■ EXERCISE
Without the pictures, can you quote each line below exactly?

>> begin DATA LINES

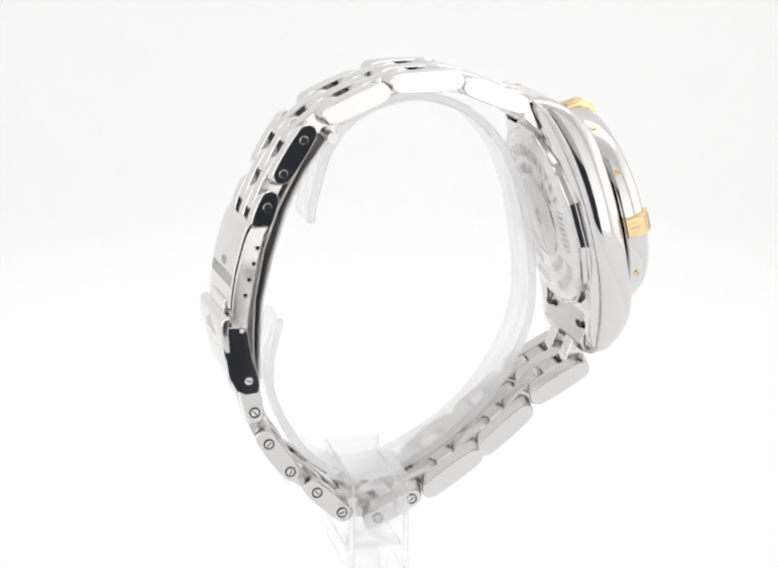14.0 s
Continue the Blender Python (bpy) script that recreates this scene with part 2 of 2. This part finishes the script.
def chain(watch, pins, first, screws, first_dark=99, flare=0.0):
    """Links over a row of pins: outer and middle columns over one pair, inner columns over the next."""
    w = 2 * HALF / 5
    for k in range(len(pins) - 1):
        outer = (k % 2 == 0) == first
        r = 0.19
        prof = link_profile(pins[k], pins[k + 1], r, 0.08)
        for col in ((0, 2, 4) if outer else (1, 3)):
            v0 = -HALF + col * w + 0.006
            way = (Vector(pins[k + 1]) - Vector(pins[k])).normalized()
            bm = slab(prof, v0, v0 + w - 0.012, 0.022, slant=(way, LEAN))
            if outer and col == 0 and flare and k >= 6:
                # worn links whose flanks splay a little towards the clasp
                hub = at(pins[k][0], 0, pins[k][1])
                for q in bm.verts:
                    if q.co.y < at(0, v0 + 0.2 + skew(*pins[k]), 0).y:
                        q.co.y += (q.co.x - hub.x) * flare
            ob = part("link", bm, STEEL, watch)
            brush_inside(ob)
            if outer and col in (0, 4):
                for p, has in ((pins[k], screws[0] <= k <= screws[1]), (pins[k + 1], screws[0] <= k + 1 <= screws[1])):
                    if has:
                        give = flare * (p[0] - pins[k][0]) if col == 0 and k >= 6 else 0.0
                        screw(ob, p[0], -HALF + give if col == 0 else HALF, p[1], -1 if col == 0 else 1, col == 0, flare if col == 0 and k >= 6 else 0.0)
    # pins that show in the gaps between the links, coloured dark for the gaps' shade
    for k, (u, z) in enumerate(pins):
        c = at(u, skew(u, z) - HALF + 0.05, z)
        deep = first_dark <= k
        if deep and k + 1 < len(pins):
            # no real part: a near-black strip that paints the shade inside the gap
            gap_fill = strip([(u, z), tuple((Vector((u, z)) + Vector(pins[k + 1])) / 2), pins[k + 1]], 0.14)
            part("gap_shade", slab(gap_fill, -0.59, 0.59, 0.01), DARK, watch)
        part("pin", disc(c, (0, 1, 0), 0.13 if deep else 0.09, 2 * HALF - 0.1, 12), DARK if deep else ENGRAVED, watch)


def cs(n, v, s):
    """A point of the case: n out of the dial, v towards the crown, s towards twelve."""
    return at(4.77 + 0.969 * n - 0.247 * s, 0.21 + v, -7.58 + 0.247 * n + 0.969 * s)


AX_N, AX_V, AX_S = Vector((0.969, 0, 0.247)), Vector((0, 1, 0)), Vector((-0.247, 0, 0.969))


MID = 0.03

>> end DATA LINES

■ OUTPUT
14.0 s
Continue the Blender Python (bpy) script that recreates this scene with part 2 of 2. This part finishes the script.
def chain(watch, pins, first, screws, first_dark=99, flare=0.0):
    """Links over a row of pins: outer and middle columns over one pair, inner columns over the next."""
    w = 2 * HALF / 5
    for k in range(len(pins) - 1):
        outer = (k % 2 == 0) == first
        r = 0.19
        prof = link_profile(pins[k], pins[k + 1], r, 0.08)
        for col in ((0, 2, 4) if outer else (1, 3)):
            v0 = -HALF + col * w + 0.006
            way = (Vector(pins[k + 1]) - Vector(pins[k])).normalized()
            bm = slab(prof, v0, v0 + w - 0.012, 0.022, slant=(way, LEAN))
            if outer and col == 0 and flare and k >= 6:
                # worn links whose flanks splay a little towards the clasp
                hub = at(pins[k][0], 0, pins[k][1])
                for q in bm.verts:
                    if q.co.y < at(0, v0 + 0.2 + skew(*pins[k]), 0).y:
                        q.co.y += (q.co.x - hub.x) * flare
            ob = part("link", bm, STEEL, watch)
            brush_inside(ob)
            if outer and col in (0, 4):
                for p, has in ((pins[k], screws[0] <= k <= screws[1]), (pins[k + 1], screws[0] <= k + 1 <= screws[1])):
                    if has:
                        give = flare * (p[0] - pins[k][0]) if col == 0 and k >= 6 else 0.0
                        screw(ob, p[0], -HALF + give if col == 0 else HALF, p[1], -1 if col == 0 else 1, col == 0, flare if col == 0 and k >= 6 else 0.0)
    # pins that show in the gaps between the links, coloured dark for the gaps' shade
    for k, (u, z) in enumerate(pins):
        c = at(u, skew(u, z) - HALF + 0.05, z)
        deep = first_dark <= k
        if deep and k + 1 < len(pins):
            # no real part: a near-black strip that paints the shade inside the gap
            gap_fill = strip([(u, z), tuple((Vector((u, z)) + Vector(pins[k + 1])) / 2), pins[k + 1]], 0.14)
            part("gap_shade", slab(gap_fill, -0.59, 0.59, 0.01), DARK, watch)
        part("pin", disc(c, (0, 1, 0), 0.13 if deep else 0.09, 2 * HALF - 0.1, 12), DARK if deep else ENGRAVED, watch)


def cs(n, v, s):
    """A point of the case: n out of the dial, v towards the crown, s towards twelve."""
    return at(4.77 + 0.969 * n - 0.247 * s, 0.21 + v, -7.58 + 0.247 * n + 0.969 * s)


AX_N, AX_V, AX_S = Vector((0.969, 0, 0.247)), Vector((0, 1, 0)), Vector((-0.247, 0, 0.969))


MID = 0.03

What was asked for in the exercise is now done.